- Data
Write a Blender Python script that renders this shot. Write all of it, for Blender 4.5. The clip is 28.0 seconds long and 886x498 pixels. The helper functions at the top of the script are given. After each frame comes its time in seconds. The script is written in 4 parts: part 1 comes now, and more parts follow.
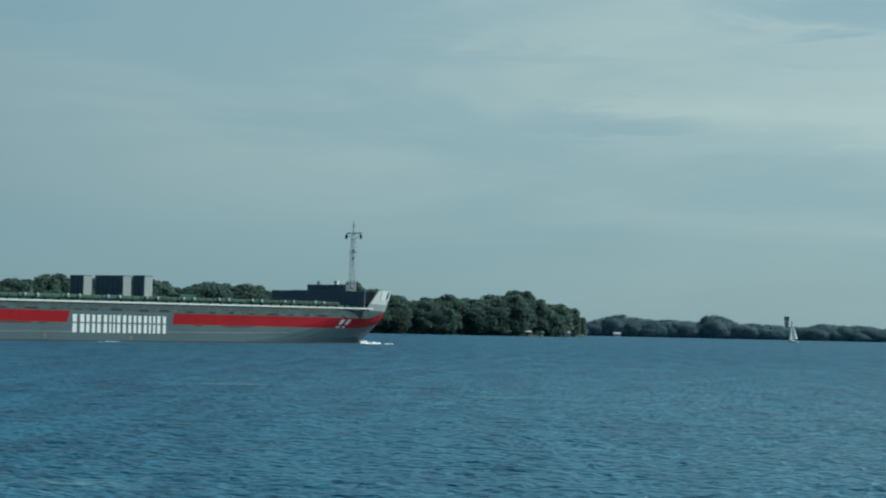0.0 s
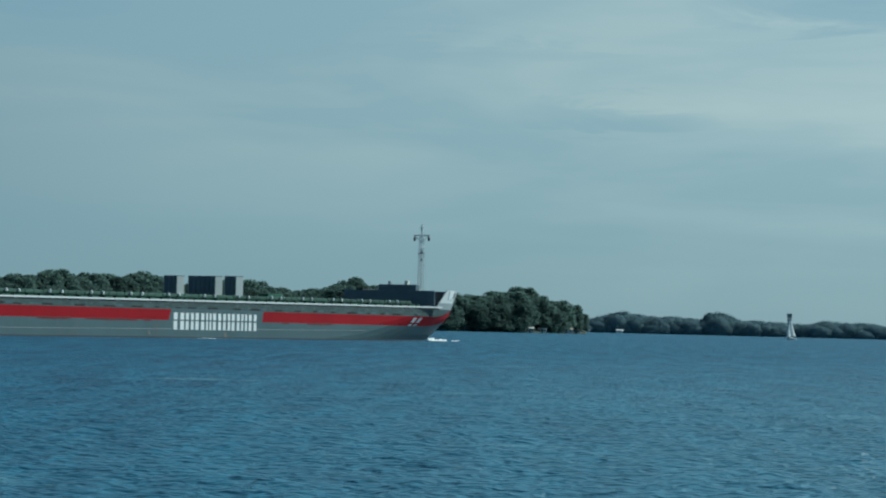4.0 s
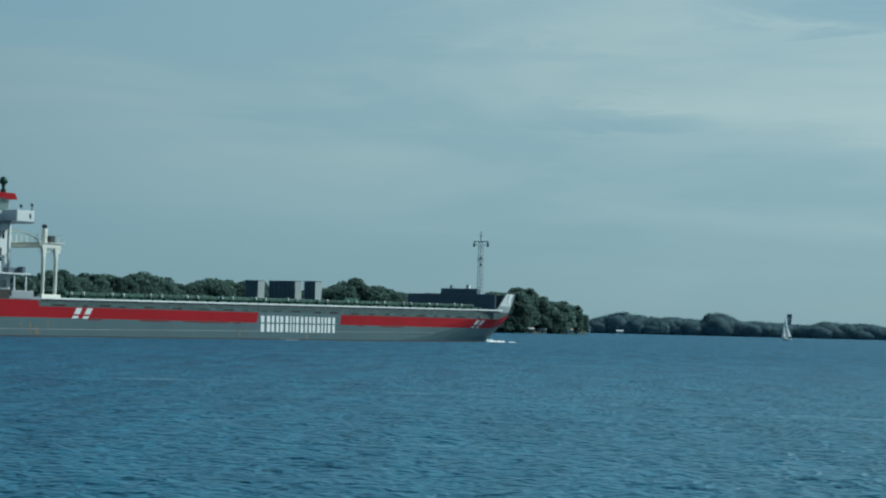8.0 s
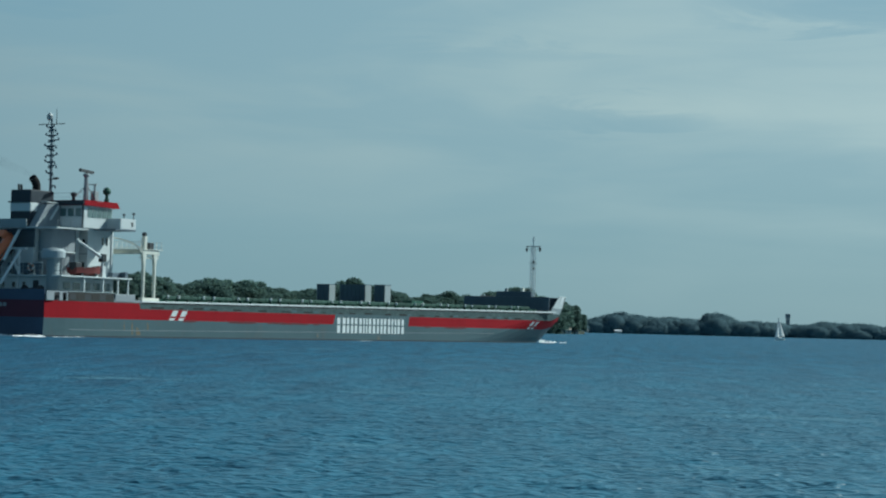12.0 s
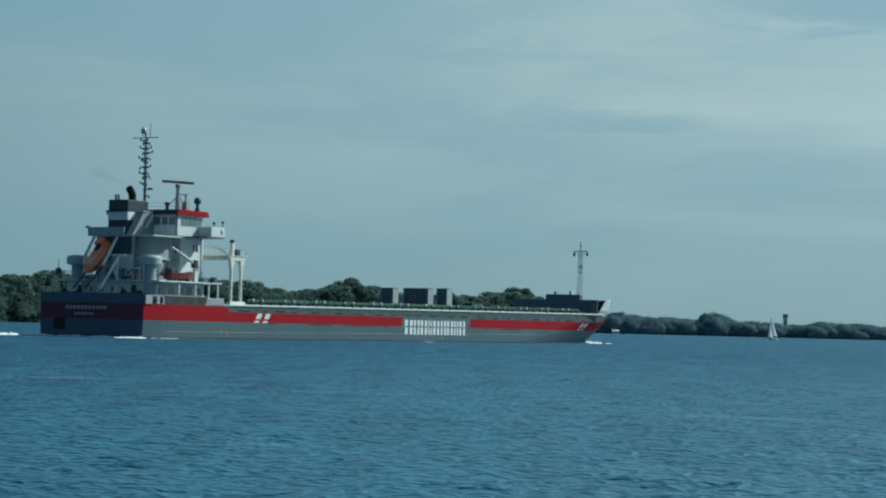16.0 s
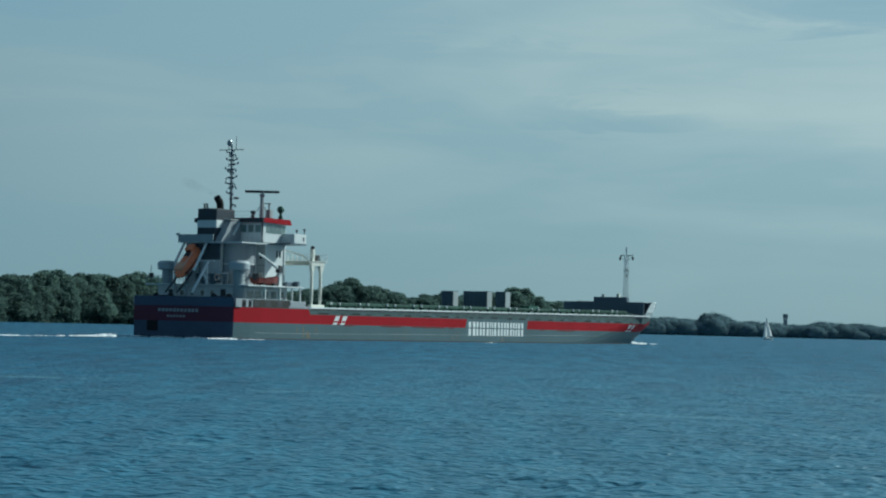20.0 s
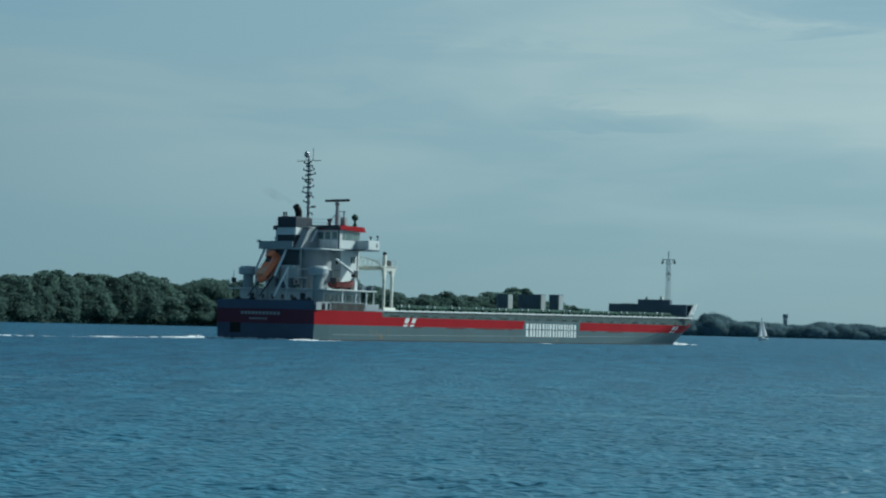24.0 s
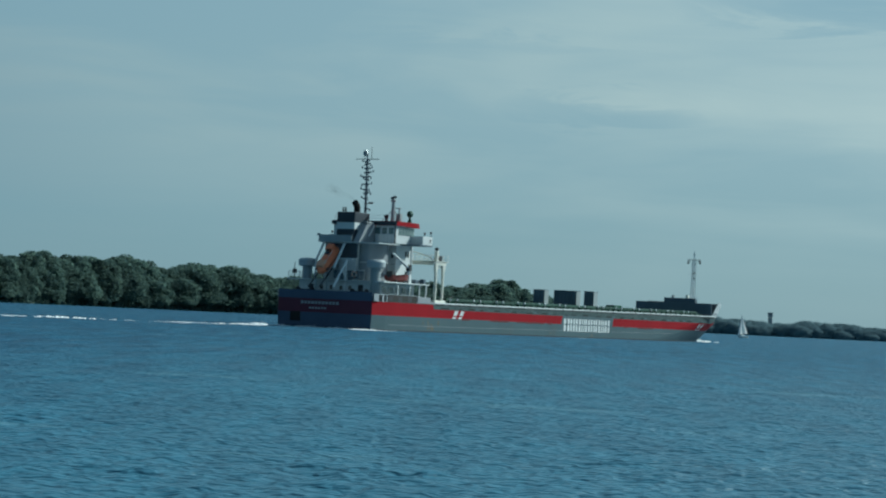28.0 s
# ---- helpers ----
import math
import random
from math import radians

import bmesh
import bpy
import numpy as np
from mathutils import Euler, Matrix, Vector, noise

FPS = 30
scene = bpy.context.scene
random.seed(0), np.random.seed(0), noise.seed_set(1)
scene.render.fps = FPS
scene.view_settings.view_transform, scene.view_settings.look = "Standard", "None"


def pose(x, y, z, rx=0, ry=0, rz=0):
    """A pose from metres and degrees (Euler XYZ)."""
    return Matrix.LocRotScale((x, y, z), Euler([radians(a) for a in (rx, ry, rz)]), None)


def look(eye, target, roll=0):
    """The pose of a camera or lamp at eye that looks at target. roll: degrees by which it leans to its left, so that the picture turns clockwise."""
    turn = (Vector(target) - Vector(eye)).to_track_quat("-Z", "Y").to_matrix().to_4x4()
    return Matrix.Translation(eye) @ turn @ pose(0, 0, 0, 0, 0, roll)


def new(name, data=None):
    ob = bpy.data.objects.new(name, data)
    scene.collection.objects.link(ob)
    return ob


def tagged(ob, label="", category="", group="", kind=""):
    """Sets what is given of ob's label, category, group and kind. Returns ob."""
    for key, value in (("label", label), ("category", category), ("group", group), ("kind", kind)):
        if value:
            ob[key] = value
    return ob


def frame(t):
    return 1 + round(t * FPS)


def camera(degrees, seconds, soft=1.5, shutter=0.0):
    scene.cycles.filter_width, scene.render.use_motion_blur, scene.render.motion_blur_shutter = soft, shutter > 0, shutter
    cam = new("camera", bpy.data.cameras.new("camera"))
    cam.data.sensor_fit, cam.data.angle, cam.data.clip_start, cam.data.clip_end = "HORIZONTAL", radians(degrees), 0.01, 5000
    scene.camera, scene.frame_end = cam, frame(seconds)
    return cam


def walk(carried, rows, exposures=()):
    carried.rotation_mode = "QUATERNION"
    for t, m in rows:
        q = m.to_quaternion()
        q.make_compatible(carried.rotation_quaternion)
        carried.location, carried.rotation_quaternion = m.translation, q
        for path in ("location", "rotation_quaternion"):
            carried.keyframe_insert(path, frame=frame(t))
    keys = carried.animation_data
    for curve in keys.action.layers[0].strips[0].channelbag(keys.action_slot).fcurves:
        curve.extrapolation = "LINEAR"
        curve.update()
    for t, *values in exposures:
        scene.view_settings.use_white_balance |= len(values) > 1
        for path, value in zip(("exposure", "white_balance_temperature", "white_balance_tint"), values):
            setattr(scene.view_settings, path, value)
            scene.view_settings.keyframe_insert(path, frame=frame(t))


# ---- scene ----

- Brief
Exclude the pictures. Write out the remaining data exactly.

- Solution to this exercise
Write a Blender Python script that renders this shot. Write all of it, for Blender 4.5. The clip is 28.0 seconds long and 886x498 pixels. The helper functions at the top of the script are given. After each frame comes its time in seconds. The script is written in 4 parts: part 1 comes now, and more parts follow.
0.0 s
4.0 s
8.0 s
12.0 s
16.0 s
20.0 s
24.0 s
28.0 s
# ---- helpers ----
import math
import random
from math import radians

import bmesh
import bpy
import numpy as np
from mathutils import Euler, Matrix, Vector, noise

FPS = 30
scene = bpy.context.scene
random.seed(0), np.random.seed(0), noise.seed_set(1)
scene.render.fps = FPS
scene.view_settings.view_transform, scene.view_settings.look = "Standard", "None"


def pose(x, y, z, rx=0, ry=0, rz=0):
    """A pose from metres and degrees (Euler XYZ)."""
    return Matrix.LocRotScale((x, y, z), Euler([radians(a) for a in (rx, ry, rz)]), None)


def look(eye, target, roll=0):
    """The pose of a camera or lamp at eye that looks at target. roll: degrees by which it leans to its left, so that the picture turns clockwise."""
    turn = (Vector(target) - Vector(eye)).to_track_quat("-Z", "Y").to_matrix().to_4x4()
    return Matrix.Translation(eye) @ turn @ pose(0, 0, 0, 0, 0, roll)


def new(name, data=None):
    ob = bpy.data.objects.new(name, data)
    scene.collection.objects.link(ob)
    return ob


def tagged(ob, label="", category="", group="", kind=""):
    """Sets what is given of ob's label, category, group and kind. Returns ob."""
    for key, value in (("label", label), ("category", category), ("group", group), ("kind", kind)):
        if value:
            ob[key] = value
    return ob


def frame(t):
    return 1 + round(t * FPS)


def camera(degrees, seconds, soft=1.5, shutter=0.0):
    scene.cycles.filter_width, scene.render.use_motion_blur, scene.render.motion_blur_shutter = soft, shutter > 0, shutter
    cam = new("camera", bpy.data.cameras.new("camera"))
    cam.data.sensor_fit, cam.data.angle, cam.data.clip_start, cam.data.clip_end = "HORIZONTAL", radians(degrees), 0.01, 5000
    scene.camera, scene.frame_end = cam, frame(seconds)
    return cam


def walk(carried, rows, exposures=()):
    carried.rotation_mode = "QUATERNION"
    for t, m in rows:
        q = m.to_quaternion()
        q.make_compatible(carried.rotation_quaternion)
        carried.location, carried.rotation_quaternion = m.translation, q
        for path in ("location", "rotation_quaternion"):
            carried.keyframe_insert(path, frame=frame(t))
    keys = carried.animation_data
    for curve in keys.action.layers[0].strips[0].channelbag(keys.action_slot).fcurves:
        curve.extrapolation = "LINEAR"
        curve.update()
    for t, *values in exposures:
        scene.view_settings.use_white_balance |= len(values) > 1
        for path, value in zip(("exposure", "white_balance_temperature", "white_balance_tint"), values):
            setattr(scene.view_settings, path, value)
            scene.view_settings.keyframe_insert(path, frame=frame(t))


# ---- scene ----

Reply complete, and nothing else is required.